Your dream of owning a vacation home may be closer to reality than you think. According to the National Association of Realtors, in 2016, the median vacation home cost $200,000, while the median investment property was purchased for $155,000. While it’s certainly a luxury, it’s more within reach than you might imagine.
Why Buy a Vacation Home?
The reasons to own a second home go beyond money. When you buy a vacation home, you give yourself the freedom to travel as you please in retirement—a well-deserved pleasure after years of working. You have a lovely place to host your family during the holidays, a new community to enjoy, and the potential to earn income from your property.
While a vacation home isn’t right for everyone, it’s a good choice if you enjoy travel and do it often enough to warrant buying instead of renting. You should be able to comfortably afford the mortgage payments and upkeep without dipping into your retirement savings. Personal Capital recommends thinking about things like how much time you’ll spend there and how much debt you have before buying a vacation property.
How Do I Find the Right Vacation Home?
Once you’ve decided to take the plunge, it’s time to start looking for the perfect vacation home. You’ll be spending anywhere from several weeks to several months in your second home every year, so it’s important that it suits you.
First, decide if you want a single-family home, a townhome, or a condominium. Ideally, you’ll be spending more time outside enjoying the destination than in your house, so you can get by with a smaller footprint than your primary home. However, you may want extra space for hosting family and friends.
If you plan to rent out your vacation home or to sell it someday, it’s important to buy in a market that’s popular with other vacationers. This consideration is part of the reason why Florida is such a sought-after destination for second-home buyers. Not only is it sunny and beautiful, but thanks to its popularity as a vacation destination, buyers can rest assured that their investment will appreciate with time.
How Can I Make My Vacation Home an Investment Opportunity?
Renting to other vacationers is a great way to turn your second home into an investment opportunity, but it’s not as simple as sticking a “For Rent” sign in the yard.
If you plan to rent your vacation home for more than two weeks of the year, you’ll have to report the income to the IRS and pay taxes, which reduces the profit you see. You’ll need to budget for additional insurance and cleaning crews between renters. And since you’ll be living elsewhere, budget for a property management agency to tend the rental.

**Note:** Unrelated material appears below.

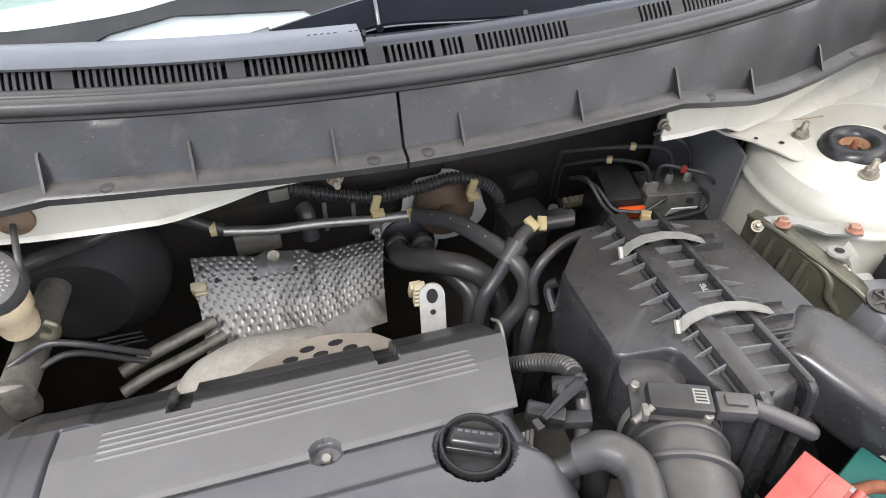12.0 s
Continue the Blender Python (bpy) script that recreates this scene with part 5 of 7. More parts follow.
part("body", box_rings(((1.06, -0.2), (1.03, -0.045), (1.0, -0.0075), (0.992, -0.0025), (0.975, 0.0), (0.4, 0.0005)), 0.011), "airbox", ab)
part("lid_band", abx((-0.0235, -0.049, 0.005), (0.023, 0.280, 0.014), bevel=0.0018), "airbox", ab)
part("lid_lip", abx((-0.0375, -0.049, 0.0005), (0.004, 0.276, 0.006), bevel=0.001), "airbox", ab)
part("split_bar", abx((0.0265, -0.047, 0.0045), (0.0075, 0.278, 0.013), bevel=0.002), "airbox", ab)
part("front_flange", aline([(0.0265, -0.180, 0.008), (0.0265, -0.190, 0.0), (0.026, -0.193, -0.03), (0.025, -0.195, -0.12)], 0.0048, sides=8), "airbox", ab)
part("front_flange", aline([(-0.0235, -0.186, 0.009), (-0.0235, -0.198, 0.0), (-0.024, -0.201, -0.03), (-0.025, -0.203, -0.12)], 0.006, sides=8), "airbox", ab)
# Ribs lighter than the box: wear, and the light their edges catch painted in
for y in (0.067, 0.045, 0.016, -0.002, -0.027, -0.052, -0.077, -0.108, -0.130, -0.152):
    part("rib", fin(y, ((-0.034, -0.002), (-0.064 + 0.012 * (y < -0.1), -0.0015), (-0.0345, 0.0105))), "ribedge", ab)
for i in range(10):
    y = 0.074 - 0.0262 * i
    part("cross_rib", fin(y, ((-0.013, -0.001), (0.024, -0.001), (0.024, 0.0075), (-0.013, 0.0095))), "ribedge", ab)
for y in (0.064, -0.018, -0.045, -0.071):
    part("rib", fin(y, ((0.029, -0.001), (0.061, -0.0005), (0.029, 0.0095))), "ribedge", ab)
for y in (0.024, -0.096):
    part("spring_clip", shell([[mb @ Vector((x, y + w, z)) for w in (-0.006, 0.006)] for x, z in ((-0.047, 0.006), (-0.041, 0.015), (-0.026, 0.0225), (-0.002, 0.0245), (0.022, 0.0205), (0.042, 0.013), (0.052, 0.008))], 0.0018), "clipm", ab, "bent steel spring clip")
    part("clip_eye", aline([(-0.049, y - 0.004, 0.002), (-0.049, y + 0.004, 0.012)], 0.0032, sides=8), "clipm", ab)
    for d in (-0.008, 0.010):
        part("clip_fork", fin(y + d, ((0.029, -0.001), (0.072, -0.001), (0.069, 0.0095), (0.052, 0.011), (0.029, 0.0075)), 0.0012), "airbox", ab)
    part("clip_seat", abx((0.062, y + 0.001, 0.002), (0.018, 0.018, 0.006), bevel=0.001), "airbox", ab)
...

However, even with these considerations, renting out your vacation home can be a sound financial choice in many ways.
For one thing, you could purchase your getaway property with an LLC, which provides tax advantages and protects your personal assets. Online services make it easy and inexpensive to form an LLC, walking you through just five steps, so there is no red tape to wade through or an attorney to hire.
Another online service you’ll want to use is Emerald Coast By Owner for marketing your rental. It’s an affordable way to engage in state of the art digital outreach, so you’ll be sure to avoid vacancies and enjoy an optimized online process.
You may also choose to sell your vacation home after several years. Unless you’ve used the home as a primary residence for at least two years, you’ll have to pay capital gains taxes on the profit. However, Marketwatch points out you may be able to employ other strategies for avoiding taxes when selling a second home. Regardless, it’s important to choose a property that will increase in value so you don’t lose money.
A vacation home may be a luxury, but after working your whole life, it’s a luxury you’ve earned. To keep your investment as cost-effective as possible, shop for a vacation home in a destination with a lot to offer—both to you and to potential renters. By making smart choices when buying, your vacation home can become a path to a more financially secure retirement.